§ REQUIRED TASK
Extract all lines from the data beneath that include the word "random".

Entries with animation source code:
····················
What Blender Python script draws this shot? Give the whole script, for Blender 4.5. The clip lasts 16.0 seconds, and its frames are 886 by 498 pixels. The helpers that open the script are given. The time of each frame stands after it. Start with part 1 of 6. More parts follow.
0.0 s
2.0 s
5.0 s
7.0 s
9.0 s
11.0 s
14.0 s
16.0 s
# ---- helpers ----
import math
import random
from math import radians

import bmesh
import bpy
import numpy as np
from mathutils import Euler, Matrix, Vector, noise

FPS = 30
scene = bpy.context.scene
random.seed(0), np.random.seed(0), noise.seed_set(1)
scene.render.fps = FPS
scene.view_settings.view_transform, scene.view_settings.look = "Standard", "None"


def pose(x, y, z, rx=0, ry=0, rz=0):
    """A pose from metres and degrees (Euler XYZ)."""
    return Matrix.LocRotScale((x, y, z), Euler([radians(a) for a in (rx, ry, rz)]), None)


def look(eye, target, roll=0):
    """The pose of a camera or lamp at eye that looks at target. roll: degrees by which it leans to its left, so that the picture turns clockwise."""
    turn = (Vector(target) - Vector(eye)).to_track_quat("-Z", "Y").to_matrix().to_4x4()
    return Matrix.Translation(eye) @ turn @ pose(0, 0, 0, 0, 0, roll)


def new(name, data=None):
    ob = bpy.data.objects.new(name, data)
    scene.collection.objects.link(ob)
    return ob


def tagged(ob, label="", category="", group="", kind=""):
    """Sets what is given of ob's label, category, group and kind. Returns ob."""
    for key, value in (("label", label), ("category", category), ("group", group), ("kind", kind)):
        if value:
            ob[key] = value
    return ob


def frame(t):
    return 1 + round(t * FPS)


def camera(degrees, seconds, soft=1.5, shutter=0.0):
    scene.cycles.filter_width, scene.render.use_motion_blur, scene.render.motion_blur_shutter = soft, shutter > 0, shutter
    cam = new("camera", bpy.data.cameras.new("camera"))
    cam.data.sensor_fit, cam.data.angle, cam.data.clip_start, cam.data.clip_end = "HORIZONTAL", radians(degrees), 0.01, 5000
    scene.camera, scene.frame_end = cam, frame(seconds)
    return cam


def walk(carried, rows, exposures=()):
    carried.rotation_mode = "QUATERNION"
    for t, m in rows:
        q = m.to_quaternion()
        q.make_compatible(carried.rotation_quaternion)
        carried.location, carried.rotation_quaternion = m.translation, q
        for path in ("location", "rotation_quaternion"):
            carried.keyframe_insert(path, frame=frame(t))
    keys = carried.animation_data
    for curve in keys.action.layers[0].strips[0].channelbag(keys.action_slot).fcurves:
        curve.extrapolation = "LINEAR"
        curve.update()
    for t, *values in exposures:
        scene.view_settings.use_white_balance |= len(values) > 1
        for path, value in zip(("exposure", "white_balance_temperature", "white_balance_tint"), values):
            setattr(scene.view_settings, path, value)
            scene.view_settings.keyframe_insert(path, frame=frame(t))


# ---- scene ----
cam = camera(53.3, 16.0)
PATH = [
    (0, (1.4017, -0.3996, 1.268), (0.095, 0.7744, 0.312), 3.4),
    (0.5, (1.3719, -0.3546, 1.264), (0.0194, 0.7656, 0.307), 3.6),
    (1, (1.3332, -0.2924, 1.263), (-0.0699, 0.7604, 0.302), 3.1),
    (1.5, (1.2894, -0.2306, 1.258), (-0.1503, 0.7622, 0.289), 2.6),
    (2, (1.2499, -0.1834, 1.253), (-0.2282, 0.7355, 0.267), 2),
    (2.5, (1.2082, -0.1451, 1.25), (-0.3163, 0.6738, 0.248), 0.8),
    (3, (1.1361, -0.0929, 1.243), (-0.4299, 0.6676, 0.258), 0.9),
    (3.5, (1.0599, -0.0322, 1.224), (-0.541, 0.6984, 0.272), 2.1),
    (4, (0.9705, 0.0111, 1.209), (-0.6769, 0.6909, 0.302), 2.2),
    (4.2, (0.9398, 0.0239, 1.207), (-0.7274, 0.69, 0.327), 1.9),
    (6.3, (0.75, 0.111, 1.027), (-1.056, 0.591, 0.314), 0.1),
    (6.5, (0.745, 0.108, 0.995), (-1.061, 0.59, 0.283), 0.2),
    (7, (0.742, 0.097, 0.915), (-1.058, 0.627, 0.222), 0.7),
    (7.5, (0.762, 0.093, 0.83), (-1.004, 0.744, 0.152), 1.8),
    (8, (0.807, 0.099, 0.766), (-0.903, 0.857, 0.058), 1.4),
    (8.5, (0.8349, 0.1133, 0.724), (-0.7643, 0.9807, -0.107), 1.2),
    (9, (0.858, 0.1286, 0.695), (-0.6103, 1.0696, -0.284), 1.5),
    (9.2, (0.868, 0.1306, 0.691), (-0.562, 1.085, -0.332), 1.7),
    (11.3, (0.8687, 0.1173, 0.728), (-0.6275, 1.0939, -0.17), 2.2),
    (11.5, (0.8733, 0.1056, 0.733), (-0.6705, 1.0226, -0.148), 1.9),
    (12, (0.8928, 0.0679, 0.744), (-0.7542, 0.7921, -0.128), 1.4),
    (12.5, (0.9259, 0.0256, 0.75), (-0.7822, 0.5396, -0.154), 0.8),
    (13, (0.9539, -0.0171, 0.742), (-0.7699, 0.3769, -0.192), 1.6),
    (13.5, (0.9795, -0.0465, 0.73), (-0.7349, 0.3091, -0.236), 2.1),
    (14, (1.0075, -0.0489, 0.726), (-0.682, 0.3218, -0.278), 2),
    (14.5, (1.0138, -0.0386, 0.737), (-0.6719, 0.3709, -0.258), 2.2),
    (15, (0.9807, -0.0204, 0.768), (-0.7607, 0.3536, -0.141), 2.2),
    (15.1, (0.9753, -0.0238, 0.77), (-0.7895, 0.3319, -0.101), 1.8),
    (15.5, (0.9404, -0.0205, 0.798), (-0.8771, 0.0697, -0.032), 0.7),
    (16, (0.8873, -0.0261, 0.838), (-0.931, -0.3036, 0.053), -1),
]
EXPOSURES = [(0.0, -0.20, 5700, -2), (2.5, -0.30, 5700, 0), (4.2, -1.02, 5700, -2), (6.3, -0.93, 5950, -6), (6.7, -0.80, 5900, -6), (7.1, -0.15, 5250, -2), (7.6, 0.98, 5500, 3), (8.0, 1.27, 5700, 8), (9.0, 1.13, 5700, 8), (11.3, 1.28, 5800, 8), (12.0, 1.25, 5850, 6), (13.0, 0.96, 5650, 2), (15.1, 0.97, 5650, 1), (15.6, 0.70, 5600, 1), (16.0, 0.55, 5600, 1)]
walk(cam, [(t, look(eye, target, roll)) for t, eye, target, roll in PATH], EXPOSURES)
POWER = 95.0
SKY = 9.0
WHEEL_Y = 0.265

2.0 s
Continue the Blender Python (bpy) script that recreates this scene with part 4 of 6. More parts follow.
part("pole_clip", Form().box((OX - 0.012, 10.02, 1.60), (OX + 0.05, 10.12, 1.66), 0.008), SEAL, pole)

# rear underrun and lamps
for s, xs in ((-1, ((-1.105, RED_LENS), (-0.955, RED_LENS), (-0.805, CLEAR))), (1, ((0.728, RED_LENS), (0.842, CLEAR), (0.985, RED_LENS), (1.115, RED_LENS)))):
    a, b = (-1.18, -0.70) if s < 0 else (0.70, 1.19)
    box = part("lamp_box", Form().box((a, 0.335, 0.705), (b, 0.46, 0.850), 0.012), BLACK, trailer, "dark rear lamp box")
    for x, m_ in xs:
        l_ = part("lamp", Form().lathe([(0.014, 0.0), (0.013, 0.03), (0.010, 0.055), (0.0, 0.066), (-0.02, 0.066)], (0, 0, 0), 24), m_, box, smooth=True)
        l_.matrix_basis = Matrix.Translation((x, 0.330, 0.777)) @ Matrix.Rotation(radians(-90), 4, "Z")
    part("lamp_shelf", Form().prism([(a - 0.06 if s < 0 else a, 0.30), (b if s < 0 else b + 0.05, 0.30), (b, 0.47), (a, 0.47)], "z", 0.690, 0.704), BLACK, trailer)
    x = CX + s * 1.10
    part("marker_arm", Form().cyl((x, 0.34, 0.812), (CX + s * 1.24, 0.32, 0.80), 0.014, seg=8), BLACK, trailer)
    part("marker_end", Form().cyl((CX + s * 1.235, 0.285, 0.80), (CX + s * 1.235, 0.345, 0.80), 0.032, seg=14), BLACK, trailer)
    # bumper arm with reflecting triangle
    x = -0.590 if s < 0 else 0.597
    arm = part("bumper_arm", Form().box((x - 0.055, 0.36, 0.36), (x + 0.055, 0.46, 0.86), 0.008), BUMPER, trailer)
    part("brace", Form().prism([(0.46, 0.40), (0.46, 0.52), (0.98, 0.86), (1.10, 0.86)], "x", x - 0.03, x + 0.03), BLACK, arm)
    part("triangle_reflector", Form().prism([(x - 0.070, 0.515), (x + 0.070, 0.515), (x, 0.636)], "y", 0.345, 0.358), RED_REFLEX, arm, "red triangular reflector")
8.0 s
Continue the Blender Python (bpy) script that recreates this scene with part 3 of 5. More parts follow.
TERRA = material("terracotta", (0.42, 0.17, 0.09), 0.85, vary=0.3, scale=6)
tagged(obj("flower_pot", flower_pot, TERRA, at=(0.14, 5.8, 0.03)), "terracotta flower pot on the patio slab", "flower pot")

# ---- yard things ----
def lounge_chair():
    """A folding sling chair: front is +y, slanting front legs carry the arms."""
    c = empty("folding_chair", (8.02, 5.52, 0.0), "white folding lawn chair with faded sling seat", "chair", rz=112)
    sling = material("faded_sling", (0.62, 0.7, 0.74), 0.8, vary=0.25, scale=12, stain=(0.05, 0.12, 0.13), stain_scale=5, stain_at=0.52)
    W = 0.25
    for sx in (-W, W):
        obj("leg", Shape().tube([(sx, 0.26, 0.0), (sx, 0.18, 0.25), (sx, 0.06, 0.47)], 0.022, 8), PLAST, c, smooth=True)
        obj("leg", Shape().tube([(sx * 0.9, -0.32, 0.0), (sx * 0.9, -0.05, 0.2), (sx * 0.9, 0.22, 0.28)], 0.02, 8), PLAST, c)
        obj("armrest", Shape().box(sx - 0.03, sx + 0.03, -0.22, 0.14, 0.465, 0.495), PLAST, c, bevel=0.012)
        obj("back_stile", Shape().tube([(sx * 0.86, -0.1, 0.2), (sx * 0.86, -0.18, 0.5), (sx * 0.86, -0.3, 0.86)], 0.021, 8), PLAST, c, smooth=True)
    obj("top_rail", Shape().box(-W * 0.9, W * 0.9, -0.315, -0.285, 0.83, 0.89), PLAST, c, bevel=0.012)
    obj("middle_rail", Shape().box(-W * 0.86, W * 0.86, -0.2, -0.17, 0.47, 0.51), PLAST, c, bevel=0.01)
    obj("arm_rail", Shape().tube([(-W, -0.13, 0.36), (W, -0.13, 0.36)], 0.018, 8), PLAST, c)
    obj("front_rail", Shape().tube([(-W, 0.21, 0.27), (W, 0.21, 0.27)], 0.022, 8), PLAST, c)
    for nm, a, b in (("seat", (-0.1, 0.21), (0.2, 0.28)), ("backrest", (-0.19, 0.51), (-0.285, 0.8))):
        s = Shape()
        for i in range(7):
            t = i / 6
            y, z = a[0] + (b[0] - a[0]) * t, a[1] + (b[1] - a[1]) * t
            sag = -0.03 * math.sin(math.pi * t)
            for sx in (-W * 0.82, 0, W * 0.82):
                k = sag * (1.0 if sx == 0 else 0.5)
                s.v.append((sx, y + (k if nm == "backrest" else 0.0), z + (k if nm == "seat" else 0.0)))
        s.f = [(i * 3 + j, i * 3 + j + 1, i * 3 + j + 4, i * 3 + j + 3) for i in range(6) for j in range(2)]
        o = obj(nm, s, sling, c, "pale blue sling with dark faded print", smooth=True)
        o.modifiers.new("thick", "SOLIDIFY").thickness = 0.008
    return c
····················
§ ANSWER
import random
random.seed(0), np.random.seed(0), noise.seed_set(1)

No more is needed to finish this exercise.